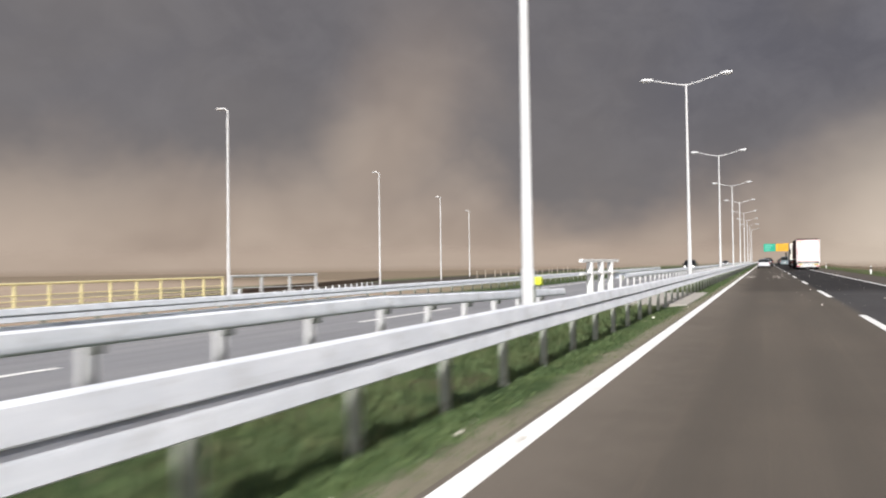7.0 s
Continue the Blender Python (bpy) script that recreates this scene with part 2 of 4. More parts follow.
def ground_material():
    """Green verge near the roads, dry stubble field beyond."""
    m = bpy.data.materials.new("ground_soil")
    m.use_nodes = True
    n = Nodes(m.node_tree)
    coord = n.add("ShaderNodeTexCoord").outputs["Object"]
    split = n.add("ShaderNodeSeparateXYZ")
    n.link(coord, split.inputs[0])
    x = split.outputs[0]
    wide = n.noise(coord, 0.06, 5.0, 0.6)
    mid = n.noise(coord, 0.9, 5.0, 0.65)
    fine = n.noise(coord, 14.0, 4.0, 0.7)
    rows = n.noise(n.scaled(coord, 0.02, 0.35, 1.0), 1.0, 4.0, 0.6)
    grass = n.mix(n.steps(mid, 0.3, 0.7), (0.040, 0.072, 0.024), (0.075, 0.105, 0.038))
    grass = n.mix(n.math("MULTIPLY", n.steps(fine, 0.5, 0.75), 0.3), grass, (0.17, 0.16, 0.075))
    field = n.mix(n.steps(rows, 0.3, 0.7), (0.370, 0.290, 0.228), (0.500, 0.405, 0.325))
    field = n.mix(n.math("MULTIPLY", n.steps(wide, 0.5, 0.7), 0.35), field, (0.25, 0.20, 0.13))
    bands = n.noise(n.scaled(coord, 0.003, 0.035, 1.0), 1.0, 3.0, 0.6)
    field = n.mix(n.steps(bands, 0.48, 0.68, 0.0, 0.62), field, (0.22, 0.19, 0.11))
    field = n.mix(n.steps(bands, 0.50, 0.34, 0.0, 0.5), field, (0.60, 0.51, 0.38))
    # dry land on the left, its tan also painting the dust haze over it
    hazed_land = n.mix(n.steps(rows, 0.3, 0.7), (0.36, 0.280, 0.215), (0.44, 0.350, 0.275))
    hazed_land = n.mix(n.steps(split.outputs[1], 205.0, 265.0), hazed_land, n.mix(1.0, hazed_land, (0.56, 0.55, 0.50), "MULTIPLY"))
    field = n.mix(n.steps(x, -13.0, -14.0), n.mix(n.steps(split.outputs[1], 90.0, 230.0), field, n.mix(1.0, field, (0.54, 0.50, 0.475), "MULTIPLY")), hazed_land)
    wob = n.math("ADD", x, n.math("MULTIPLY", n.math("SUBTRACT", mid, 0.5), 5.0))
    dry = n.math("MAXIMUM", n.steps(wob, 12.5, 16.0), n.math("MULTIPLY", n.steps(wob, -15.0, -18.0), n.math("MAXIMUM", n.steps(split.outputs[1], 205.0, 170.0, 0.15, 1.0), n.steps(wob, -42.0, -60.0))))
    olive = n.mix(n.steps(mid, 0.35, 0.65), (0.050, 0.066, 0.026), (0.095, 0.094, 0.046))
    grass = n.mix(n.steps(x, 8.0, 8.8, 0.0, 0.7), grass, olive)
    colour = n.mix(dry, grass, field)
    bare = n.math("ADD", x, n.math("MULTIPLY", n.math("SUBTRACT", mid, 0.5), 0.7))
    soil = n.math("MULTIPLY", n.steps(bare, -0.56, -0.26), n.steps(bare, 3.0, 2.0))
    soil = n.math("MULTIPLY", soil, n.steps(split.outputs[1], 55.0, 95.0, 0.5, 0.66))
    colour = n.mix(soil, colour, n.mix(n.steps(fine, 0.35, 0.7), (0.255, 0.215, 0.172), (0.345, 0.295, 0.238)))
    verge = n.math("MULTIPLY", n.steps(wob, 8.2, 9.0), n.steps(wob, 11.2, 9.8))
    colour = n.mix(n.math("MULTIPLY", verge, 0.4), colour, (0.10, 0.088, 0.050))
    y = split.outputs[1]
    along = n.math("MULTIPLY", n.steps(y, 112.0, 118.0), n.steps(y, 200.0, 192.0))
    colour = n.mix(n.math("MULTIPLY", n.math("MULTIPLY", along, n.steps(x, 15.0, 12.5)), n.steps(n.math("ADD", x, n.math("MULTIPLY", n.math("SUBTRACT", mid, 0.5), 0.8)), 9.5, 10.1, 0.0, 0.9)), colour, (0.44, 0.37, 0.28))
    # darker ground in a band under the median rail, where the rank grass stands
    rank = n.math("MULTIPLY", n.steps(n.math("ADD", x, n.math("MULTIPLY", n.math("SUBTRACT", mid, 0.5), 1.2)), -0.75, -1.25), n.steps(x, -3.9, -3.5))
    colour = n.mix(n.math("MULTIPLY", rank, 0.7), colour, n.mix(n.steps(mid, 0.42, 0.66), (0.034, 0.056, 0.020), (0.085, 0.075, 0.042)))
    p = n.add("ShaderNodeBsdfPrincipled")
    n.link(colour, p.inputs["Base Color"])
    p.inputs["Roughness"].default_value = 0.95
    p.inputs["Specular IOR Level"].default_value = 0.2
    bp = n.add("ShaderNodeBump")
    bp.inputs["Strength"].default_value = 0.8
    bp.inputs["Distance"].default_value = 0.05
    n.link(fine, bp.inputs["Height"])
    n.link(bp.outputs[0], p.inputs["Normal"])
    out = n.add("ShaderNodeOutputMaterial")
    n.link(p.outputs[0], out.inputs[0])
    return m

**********

#### GIVEN EXERCISE:
Repeat the material above in full and exactly, omitting the pictures.

#### TASK SOLUTION:
7.0 s
Continue the Blender Python (bpy) script that recreates this scene with part 2 of 4. More parts follow.
def ground_material():
    """Green verge near the roads, dry stubble field beyond."""
    m = bpy.data.materials.new("ground_soil")
    m.use_nodes = True
    n = Nodes(m.node_tree)
    coord = n.add("ShaderNodeTexCoord").outputs["Object"]
    split = n.add("ShaderNodeSeparateXYZ")
    n.link(coord, split.inputs[0])
    x = split.outputs[0]
    wide = n.noise(coord, 0.06, 5.0, 0.6)
    mid = n.noise(coord, 0.9, 5.0, 0.65)
    fine = n.noise(coord, 14.0, 4.0, 0.7)
    rows = n.noise(n.scaled(coord, 0.02, 0.35, 1.0), 1.0, 4.0, 0.6)
    grass = n.mix(n.steps(mid, 0.3, 0.7), (0.040, 0.072, 0.024), (0.075, 0.105, 0.038))
    grass = n.mix(n.math("MULTIPLY", n.steps(fine, 0.5, 0.75), 0.3), grass, (0.17, 0.16, 0.075))
    field = n.mix(n.steps(rows, 0.3, 0.7), (0.370, 0.290, 0.228), (0.500, 0.405, 0.325))
    field = n.mix(n.math("MULTIPLY", n.steps(wide, 0.5, 0.7), 0.35), field, (0.25, 0.20, 0.13))
    bands = n.noise(n.scaled(coord, 0.003, 0.035, 1.0), 1.0, 3.0, 0.6)
    field = n.mix(n.steps(bands, 0.48, 0.68, 0.0, 0.62), field, (0.22, 0.19, 0.11))
    field = n.mix(n.steps(bands, 0.50, 0.34, 0.0, 0.5), field, (0.60, 0.51, 0.38))
    # dry land on the left, its tan also painting the dust haze over it
    hazed_land = n.mix(n.steps(rows, 0.3, 0.7), (0.36, 0.280, 0.215), (0.44, 0.350, 0.275))
    hazed_land = n.mix(n.steps(split.outputs[1], 205.0, 265.0), hazed_land, n.mix(1.0, hazed_land, (0.56, 0.55, 0.50), "MULTIPLY"))
    field = n.mix(n.steps(x, -13.0, -14.0), n.mix(n.steps(split.outputs[1], 90.0, 230.0), field, n.mix(1.0, field, (0.54, 0.50, 0.475), "MULTIPLY")), hazed_land)
    wob = n.math("ADD", x, n.math("MULTIPLY", n.math("SUBTRACT", mid, 0.5), 5.0))
    dry = n.math("MAXIMUM", n.steps(wob, 12.5, 16.0), n.math("MULTIPLY", n.steps(wob, -15.0, -18.0), n.math("MAXIMUM", n.steps(split.outputs[1], 205.0, 170.0, 0.15, 1.0), n.steps(wob, -42.0, -60.0))))
    olive = n.mix(n.steps(mid, 0.35, 0.65), (0.050, 0.066, 0.026), (0.095, 0.094, 0.046))
    grass = n.mix(n.steps(x, 8.0, 8.8, 0.0, 0.7), grass, olive)
    colour = n.mix(dry, grass, field)
    bare = n.math("ADD", x, n.math("MULTIPLY", n.math("SUBTRACT", mid, 0.5), 0.7))
    soil = n.math("MULTIPLY", n.steps(bare, -0.56, -0.26), n.steps(bare, 3.0, 2.0))
    soil = n.math("MULTIPLY", soil, n.steps(split.outputs[1], 55.0, 95.0, 0.5, 0.66))
    colour = n.mix(soil, colour, n.mix(n.steps(fine, 0.35, 0.7), (0.255, 0.215, 0.172), (0.345, 0.295, 0.238)))
    verge = n.math("MULTIPLY", n.steps(wob, 8.2, 9.0), n.steps(wob, 11.2, 9.8))
    colour = n.mix(n.math("MULTIPLY", verge, 0.4), colour, (0.10, 0.088, 0.050))
    y = split.outputs[1]
    along = n.math("MULTIPLY", n.steps(y, 112.0, 118.0), n.steps(y, 200.0, 192.0))
    colour = n.mix(n.math("MULTIPLY", n.math("MULTIPLY", along, n.steps(x, 15.0, 12.5)), n.steps(n.math("ADD", x, n.math("MULTIPLY", n.math("SUBTRACT", mid, 0.5), 0.8)), 9.5, 10.1, 0.0, 0.9)), colour, (0.44, 0.37, 0.28))
    # darker ground in a band under the median rail, where the rank grass stands
    rank = n.math("MULTIPLY", n.steps(n.math("ADD", x, n.math("MULTIPLY", n.math("SUBTRACT", mid, 0.5), 1.2)), -0.75, -1.25), n.steps(x, -3.9, -3.5))
    colour = n.mix(n.math("MULTIPLY", rank, 0.7), colour, n.mix(n.steps(mid, 0.42, 0.66), (0.034, 0.056, 0.020), (0.085, 0.075, 0.042)))
    p = n.add("ShaderNodeBsdfPrincipled")
    n.link(colour, p.inputs["Base Color"])
    p.inputs["Roughness"].default_value = 0.95
    p.inputs["Specular IOR Level"].default_value = 0.2
    bp = n.add("ShaderNodeBump")
    bp.inputs["Strength"].default_value = 0.8
    bp.inputs["Distance"].default_value = 0.05
    n.link(fine, bp.inputs["Height"])
    n.link(bp.outputs[0], p.inputs["Normal"])
    out = n.add("ShaderNodeOutputMaterial")
    n.link(p.outputs[0], out.inputs[0])
    return m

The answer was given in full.